Months earlier, he'd planted a row of vegetables and herbs in oblong planters and placed them along the railing. He had been babying these little sprouts for weeks, and they were finally responding! I placed my hand gently upon some rosemary as he explained what I would think was so cool. "They're all growing toward the sun," he said. "The plants are tilting!"
It was true. I felt each sprout, stalk, and cluster. Every part of the plant was tilting as if to reach the sun, and then sat resting in the sun's warm embrace. Horticulturalists know better than I that plants gravitate toward the sun for nourishment, and this ultimately directs their growth. We are much the same. The shape and curve of our lives is dictated by what holds our focus and whom we choose to worship. What we stretch toward influences how we grow.

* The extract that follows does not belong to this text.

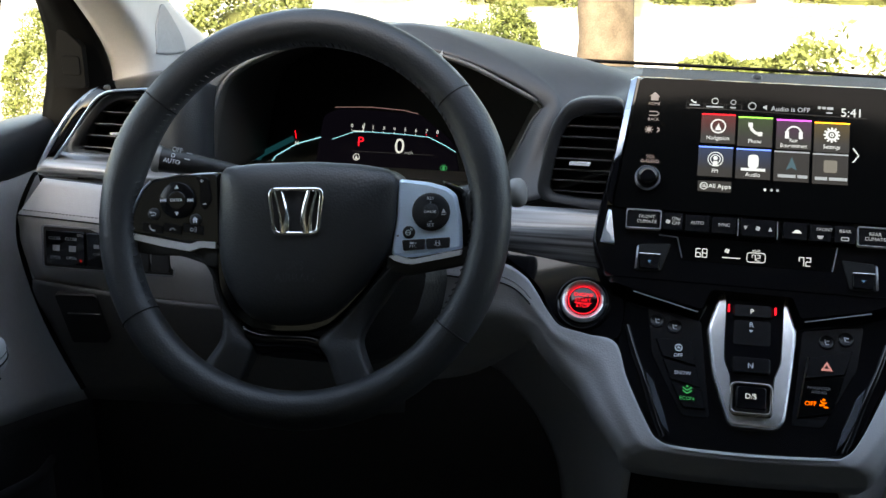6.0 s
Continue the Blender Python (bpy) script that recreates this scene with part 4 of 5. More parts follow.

It may appear a slanted plant is unstable at best, but it is designed to draw itself sunward, and in its tilted and dependent state, it is completely filled with the sun. There, it is most stable.
We were designed to stretch toward God. We were meant to need Him so that our very life depends on Him. The ancient church father, Augustine of Hippo, put it this way in his confessions: "You made us tilted toward you, and our heart is unstable until stabilized in you."

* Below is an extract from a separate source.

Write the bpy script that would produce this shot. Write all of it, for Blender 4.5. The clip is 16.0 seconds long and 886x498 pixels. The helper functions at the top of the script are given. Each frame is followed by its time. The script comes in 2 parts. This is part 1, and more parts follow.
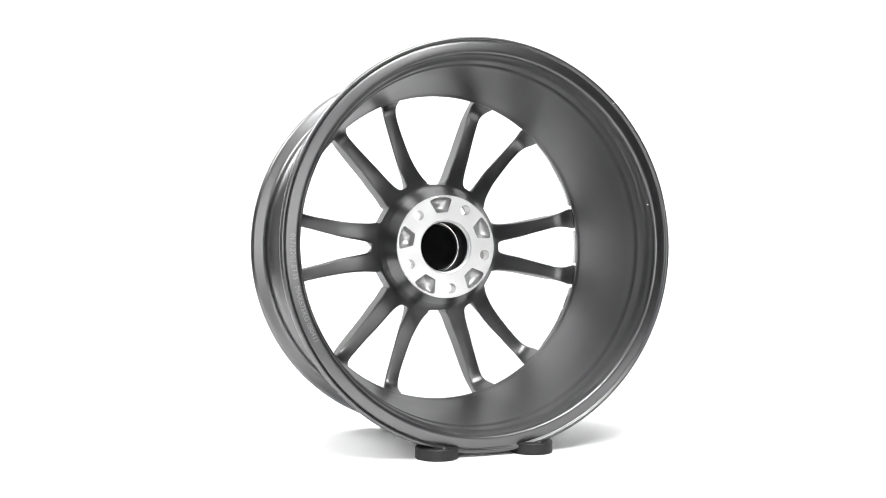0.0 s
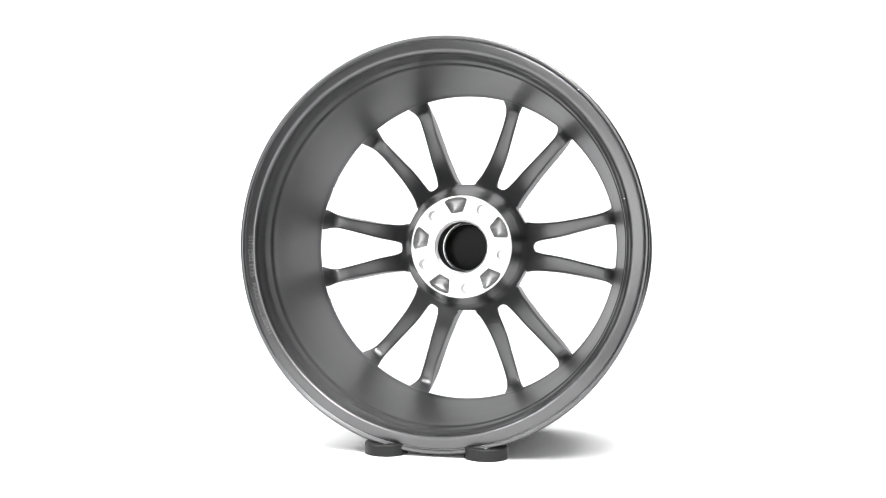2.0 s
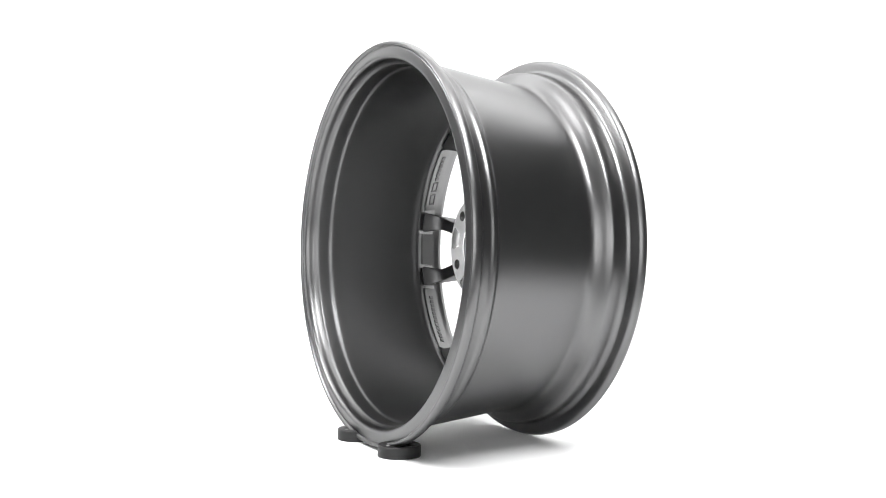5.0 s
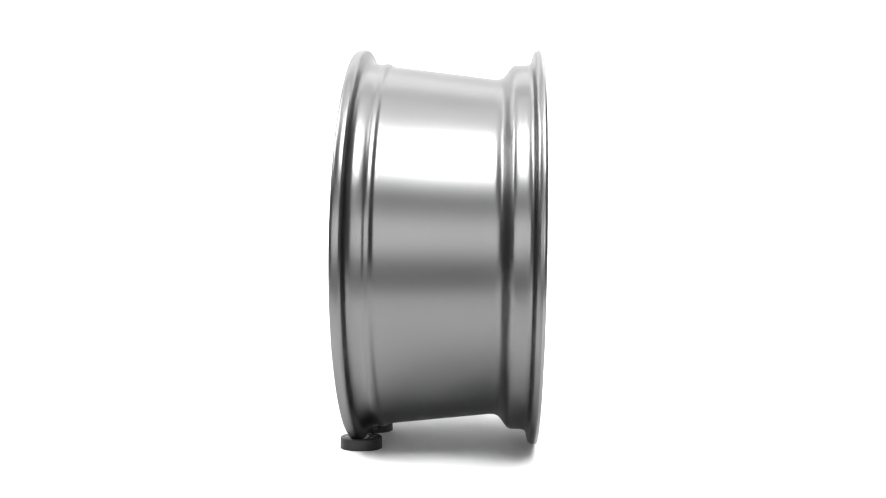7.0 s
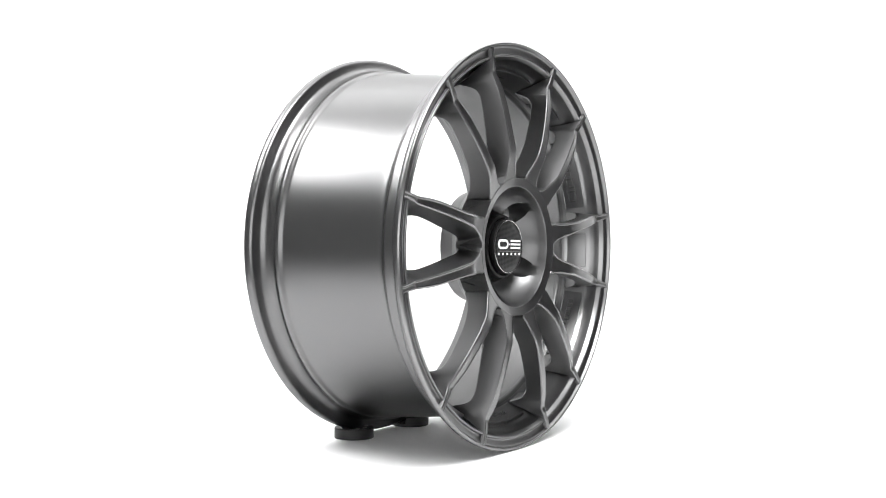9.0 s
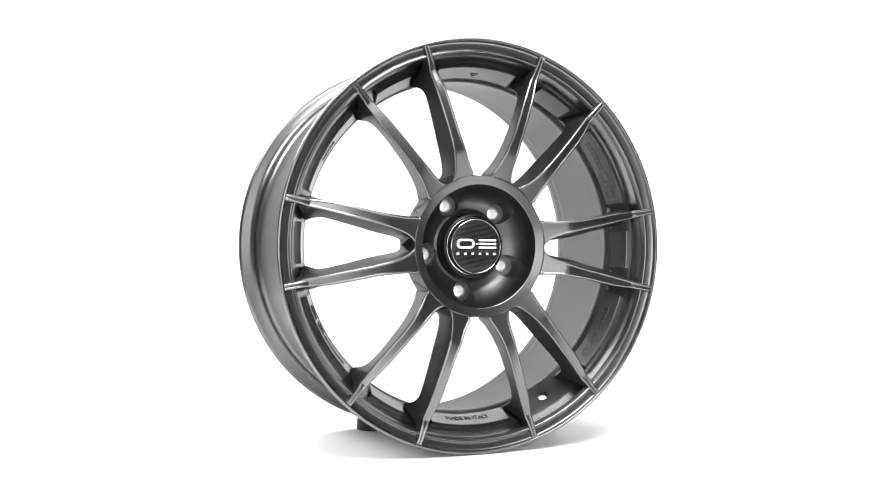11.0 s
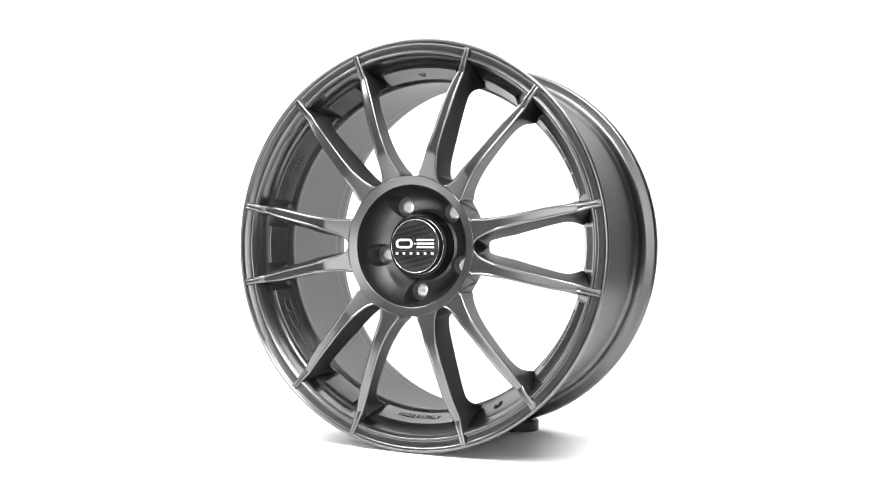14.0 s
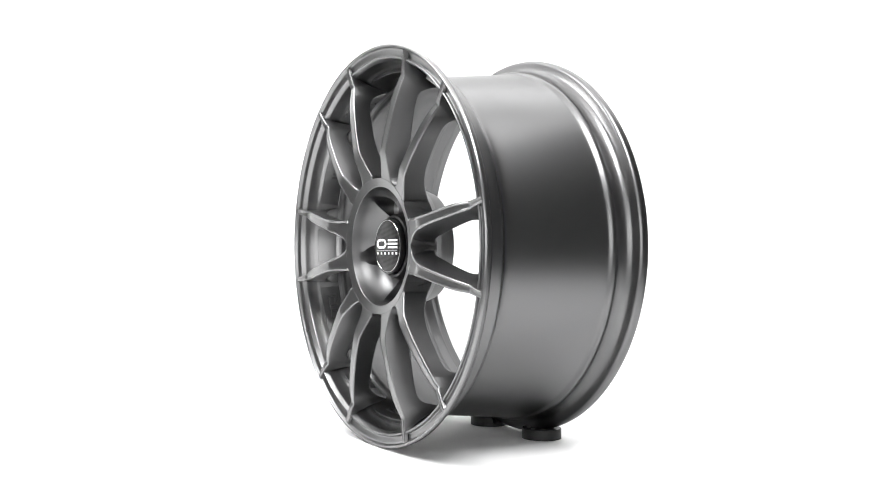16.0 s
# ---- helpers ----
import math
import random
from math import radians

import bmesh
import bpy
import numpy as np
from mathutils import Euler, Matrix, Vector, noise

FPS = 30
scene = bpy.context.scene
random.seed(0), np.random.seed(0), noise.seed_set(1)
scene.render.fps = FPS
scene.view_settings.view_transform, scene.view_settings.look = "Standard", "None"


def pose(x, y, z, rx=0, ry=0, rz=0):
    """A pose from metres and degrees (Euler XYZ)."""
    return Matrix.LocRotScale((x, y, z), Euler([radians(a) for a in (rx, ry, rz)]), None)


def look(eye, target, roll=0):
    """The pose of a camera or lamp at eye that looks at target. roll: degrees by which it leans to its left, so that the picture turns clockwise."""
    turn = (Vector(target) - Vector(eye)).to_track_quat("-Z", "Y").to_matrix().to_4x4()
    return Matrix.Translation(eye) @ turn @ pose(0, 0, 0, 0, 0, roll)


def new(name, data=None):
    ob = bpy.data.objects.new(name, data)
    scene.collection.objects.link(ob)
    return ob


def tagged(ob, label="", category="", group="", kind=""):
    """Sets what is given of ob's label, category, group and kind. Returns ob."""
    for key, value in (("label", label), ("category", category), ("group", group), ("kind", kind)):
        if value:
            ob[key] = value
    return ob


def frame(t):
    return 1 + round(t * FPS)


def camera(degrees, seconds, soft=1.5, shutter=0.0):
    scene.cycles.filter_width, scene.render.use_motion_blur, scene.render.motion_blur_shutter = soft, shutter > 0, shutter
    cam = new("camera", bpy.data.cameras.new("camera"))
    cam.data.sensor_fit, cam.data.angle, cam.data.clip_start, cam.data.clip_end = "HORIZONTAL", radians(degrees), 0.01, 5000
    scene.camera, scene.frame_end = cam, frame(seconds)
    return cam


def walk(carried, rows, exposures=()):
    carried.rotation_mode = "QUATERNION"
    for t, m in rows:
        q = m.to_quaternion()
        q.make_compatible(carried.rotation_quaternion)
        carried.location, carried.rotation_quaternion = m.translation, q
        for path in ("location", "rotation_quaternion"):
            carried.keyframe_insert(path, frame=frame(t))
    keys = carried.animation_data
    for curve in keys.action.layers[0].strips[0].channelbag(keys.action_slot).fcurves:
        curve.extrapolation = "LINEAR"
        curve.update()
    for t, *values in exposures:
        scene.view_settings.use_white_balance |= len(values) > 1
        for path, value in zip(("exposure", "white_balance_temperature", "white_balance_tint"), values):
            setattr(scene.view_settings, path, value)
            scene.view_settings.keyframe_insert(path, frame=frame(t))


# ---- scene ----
# Studio turntable shot: the camera stands still, an alloy wheel turns once round on a white sweep.
from functools import partial

# ---- camera ----
ZC = 0.2475            # height of the wheel's centre
DIST = 1.2539
cam = camera(49.15, 16.0, 1.0)
EYE = pose(0, -DIST, ZC - 0.0121, 90 + 0.4334, 0, 0.4809) @ pose(0, 0, 0, 0, 0, 0.301)
walk(cam, [(0, EYE), (16, EYE)])

# ---- light ----
world = bpy.data.worlds.new("studio")
scene.world = world
world.use_nodes = True
world.node_tree.nodes["Background"].inputs[0].default_value = (1, 1, 1, 1)
world.node_tree.nodes["Background"].inputs[1].default_value = 0.16
scene.view_settings.exposure = 0.0


def softbox(name, eye, target, w, h, watts, colour=(1, 1, 1)):
    data = bpy.data.lights.new(name, "AREA")
    data.shape, data.size, data.size_y, data.energy, data.color = "RECTANGLE", w, h, watts, colour
    ob = new(name, data)
    ob.matrix_world = look(eye, target)
    return ob


softbox("softbox_overhead", (-0.05, -0.25, 1.62), (-0.05, -0.20, 0), 1.8, 0.9, 16)
softbox("softbox_front", (0.24, -0.86, 1.41), (0, 0, 0.25), 0.7, 0.65, 33)
softbox("softbox_camera", (-0.2, -2.0, 0.44), (0, 0, 0.30), 2.4, 0.84, 19.5)
softbox("softbox_left", (-1.04, -0.20, 1.26), (0, 0, 0.25), 0.62, 0.62, 20)
softbox("softbox_back", (0.0, 0.36, 1.12), (0, -0.35, 0.40), 1.8, 0.5, 8)


# ---- materials ----
def material(name, colour, rough, metal=0.0, coat=0.0):
    m = bpy.data.materials.new(name)
    m.use_nodes = True
    b = m.node_tree.nodes["Principled BSDF"]
    b.inputs["Base Color"].default_value = (*colour, 1)
    b.inputs["Roughness"].default_value = rough
    b.inputs["Metallic"].default_value = metal
    b.inputs["Coat Weight"].default_value = coat
    return m, m.node_tree, b


def grain(nt, b, colour, amount, scale, rough, rough_amount, bump, bump_scale):
    """Colour and gloss that vary at two scales, and fine relief, in object space."""
    co = nt.nodes.new("ShaderNodeTexCoord")
    big = nt.nodes.new("ShaderNodeTexNoise")
    big.inputs["Scale"].default_value, big.inputs["Detail"].default_value = scale, 4
    fine = nt.nodes.new("ShaderNodeTexNoise")
    fine.inputs["Scale"].default_value, fine.inputs["Detail"].default_value = bump_scale, 2
    for n in (big, fine):
        nt.links.new(co.outputs["Object"], n.inputs["Vector"])
    ramp = nt.nodes.new("ShaderNodeMix")
    ramp.data_type = "RGBA"
    ramp.inputs["A"].default_value = (*[c * (1 - amount) for c in colour], 1)
    ramp.inputs["B"].default_value = (*[min(1, c * (1 + amount)) for c in colour], 1)
    nt.links.new(fine.outputs["Fac"], ramp.inputs["Factor"])
    nt.links.new(ramp.outputs["Result"], b.inputs["Base Color"])
    mr = nt.nodes.new("ShaderNodeMapRange")
    mr.inputs["To Min"].default_value, mr.inputs["To Max"].default_value = rough - rough_amount, rough + rough_amount
    nt.links.new(big.outputs["Fac"], mr.inputs["Value"])
    nt.links.new(mr.outputs["Result"], b.inputs["Roughness"])
    bp = nt.nodes.new("ShaderNodeBump")
    bp.inputs["Strength"].default_value, bp.inputs["Distance"].default_value = bump, 0.0005
    nt.links.new(fine.outputs["Fac"], bp.inputs["Height"])
    nt.links.new(bp.outputs["Normal"], b.inputs["Normal"])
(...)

I think my times of emotional shakiness, my tinges of insecurity, and my episodes of painful self-awareness are the unstabilizing effects of focusing inward, rather than stretching my very soul toward the Son.
I grow emotionally precarious and spiritually anemic when I turn my gaze inward and sink my roots deeper into my own soil. A soul cannot thrive when willingly isolating itself from the Son who can nourish it deeply.
God's light is so compelling that when we look outside ourselves to glimpse it, we are drawn to stretch toward Him. The writer of Song of Solomon penned this plea: "Draw me and I will run after you." (1:4). When God draws us, He draws with the life-giving, life-sustaining light of His love and truth. We then respond according to our created intent--we run after Him, stretch toward Him, and begin to tilt in His direction.
Our tilt toward God establishes and strengthens a foundation that can spiritually sustain and emotionally stabilize us. In that "tilt," we are closest to Him, and it is there we are most stable.
Footnote:
Saint Augustine, Confessions, trans. Garry Wills, (New York: Penguin, 2006)
Well, that's what's been percolating in me lately!